Que le XIXe siècle ait été celui du scientisme et du positivisme ne l'empêche pas d'avoir été aussi une période de ferveur et de créativité religieuse. En 1872, date du dernier recensement réalisé «selon les cultes», 98 % des Français se déclarent encore «catholiques romains». Mais ce livre, signé d'un des meilleurs historiens du religieux actuels, insiste surtout sur les grandes innovations des années 1840-1860 : la multiplication d'églises et de dogmes promus par les «nouveaux philosophes» du temps (Jean Reynaud, Pierre Leroux, Saint-Simon, etc.), les liens retrouvés entre socialisme, ésotérisme et religion, l'invention du spiritisme qui trouve en France nombre de ses prophètes et ses promoteurs (Victor Hugo), l'avènement de nouvelles sensibilités et pratiques, notamment funéraires. Une sorte de «New Age» avant l'heure, nourri de croyances officielles comme de spiritualités exotiques (le bouddhisme est introduit vers 1855), qui contribua à cette «religion de sortie de la religion» naguère pointée par Marcel Gauchet. D.K.

Philosophie

Michael Walzer, Astrid von Busekist Penser la justice

Figure marquante de la gauche intellectuelle américaine, philosophe politique mondialement connu, Michael Walzer s'entretient ici avec Astrid von Busekist, professeur de théorie politique à Science-Po Paris, et rédactrice en chef de la revue Raisons politiques. Au cours de la «longue conversation», qui s'est déroulée entre Paris, Tel-Aviv et New York, sont révélés l'itinéraire intellectuel de Walzer et ses innombrables combats politiques, depuis le mouvement des droits civiques et l'opposition à la guerre du Vietnam, jusqu'aux conflits au Moyen-Orient, la condition des Kurdes, et les dures critiques adressées, en tant qu'«intellectuel, américain, juif, très proche d'Israël», à la «politique d'occupation menée par le gouvernement israélien». L'essentiel de la réflexion - théorique, mais toujours indexées aux situations les plus concrètes - se focalise sur le rôle de l'Etat, les «guerres justes et injustes», les frontières, la «société libérale» (qui ne peut pas se définir uniquement en termes de satisfaction des besoins, mais exige «un ensemble de croyances sinon communes du moins partagées»), et, bien sûr, la justice.

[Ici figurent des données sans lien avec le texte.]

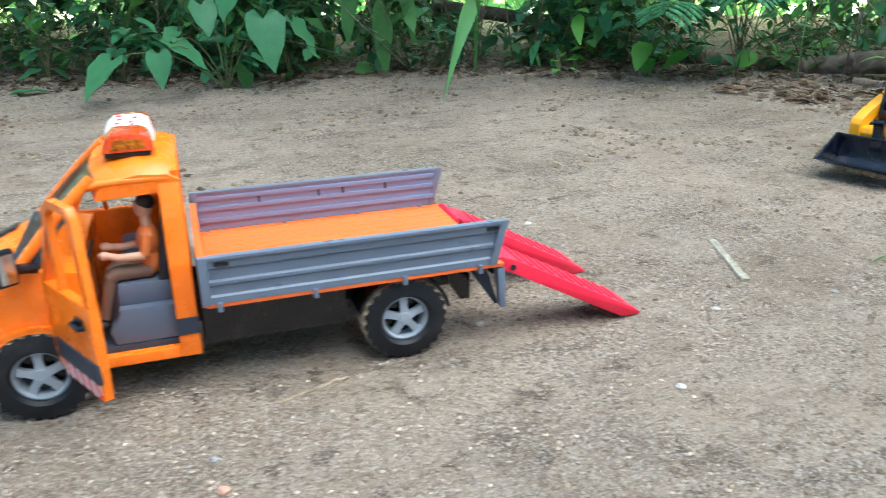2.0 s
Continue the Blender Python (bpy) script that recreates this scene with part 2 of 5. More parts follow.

Celle-ci est pensée non sous l'égide d'une «théorie de la justice», à la manière de John Rawls, mais selon la notion de «sphères de justice», multiples, différentes, contextuelles, au sein desquelles les critères fixant l'«équité de la distribution», vouée à la réduction des inégalités, changent à chaque fois. R.M.

Yamauchi Tokuryû Logos et lemme. Pensée occidentale, pensée orientale 

Elève de Husserl, longtemps professeur de philosophie grecque à l'université de Kyôto, spécialiste de l'histoire de la pensée bouddhique, des classiques chinois, sanskrits et palis, Yamauchi Tokuryû (1890-1982) livre ici les résultats d'une entreprise colossale : faire se rencontrer et se confronter la pensée occidentale, en large partie régie par le logos, le principe de non-contradiction ou une «logique ramenée au principe d'identité», et la pensée orientale, qui au logos substitue le lemme, à savoir un monde de pensée fondé sur l'intuition ou sur ce qu'on tient pour acquis avant de poursuivre un raisonnement. Le philosophe japonais suit d'abord le «déploiement du logos», en partant des Présocratiques, de Parmenide, d'Aristote pour arriver à Kant, à Fichte et à Hegel, puis, de l'autre «aile de la pensée», il observe la logique du fondateur du bouddhisme du Grand Véhicule, Nāgārjuna, ouvre sur le taoïsme, s'aventurant de plus en plus loin dans une forêt de concepts - dont celui, essentiel, de «milieu» - qui viennent effectivement «altérer», rendre autres, les notions classiques de la pensée occidentale, de sorte qu'elles puissent se tresser avec celles de la pensée orientale, et bâtir un pont. R.M.